Protecting these systems is the bread and butter of most traditional cybersecurity firms—firms which the big defense contractors are busy buying up. So they should be well positioned to cash in on this spending.

By contrast, DARPA is looking to spend millions on advanced cybersecurity programs.

See also, this GAO report (11-469), Defense Acquisition:

DOD Should Clarify Requirements for Assessing and Documenting Technical-Data Needs:
Because many systems remain in DOD’s inventory for decades, decisions that officials make during the acquisition process to acquire or not acquire rights to technical data can have far-reaching implications for DOD’s ability to sustain the systems and competitively procure parts and services.

Weapon systems are costly to sustain in part because they often incorporate technologically complex subsystems and components and need expensive spare parts and logistics support to meet required readiness levels. According to DOD, at least 70 percent of a weapon system’s life-cycle costs are incurred to operate and support a weapon system after it has been acquired, with the percentage depending on how long a system remains in the inventory.

Congress passed the Weapon System Acquisition Reform Act of 2009, which required in part that the Secretary of Defense is to ensure the acquisition strategy for each major defense-acquisition program includes measures to ensure competition, or the option of competition, in contracts for the program throughout its life cycle.

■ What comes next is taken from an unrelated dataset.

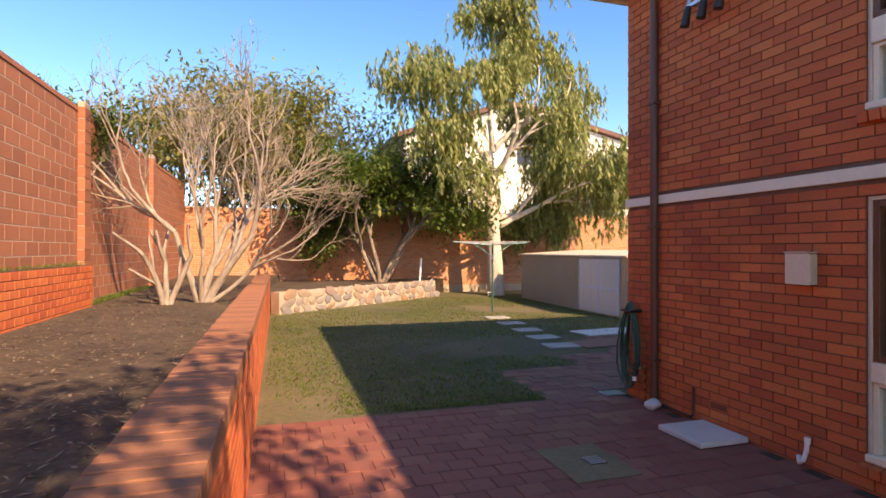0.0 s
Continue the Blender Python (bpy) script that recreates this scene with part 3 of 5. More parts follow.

The Department of Defense (DOD) needs access to technical data related to its weapon systems in order to control costs and maintain flexibility in the acquisition and sustainment of those weapon systems. Technical data—recorded information used to produce, support, maintain, or operate a system1—can enable the government to complete maintenance work in house, as well as to competitively award contracts for the acquisition and sustainment of a weapon system.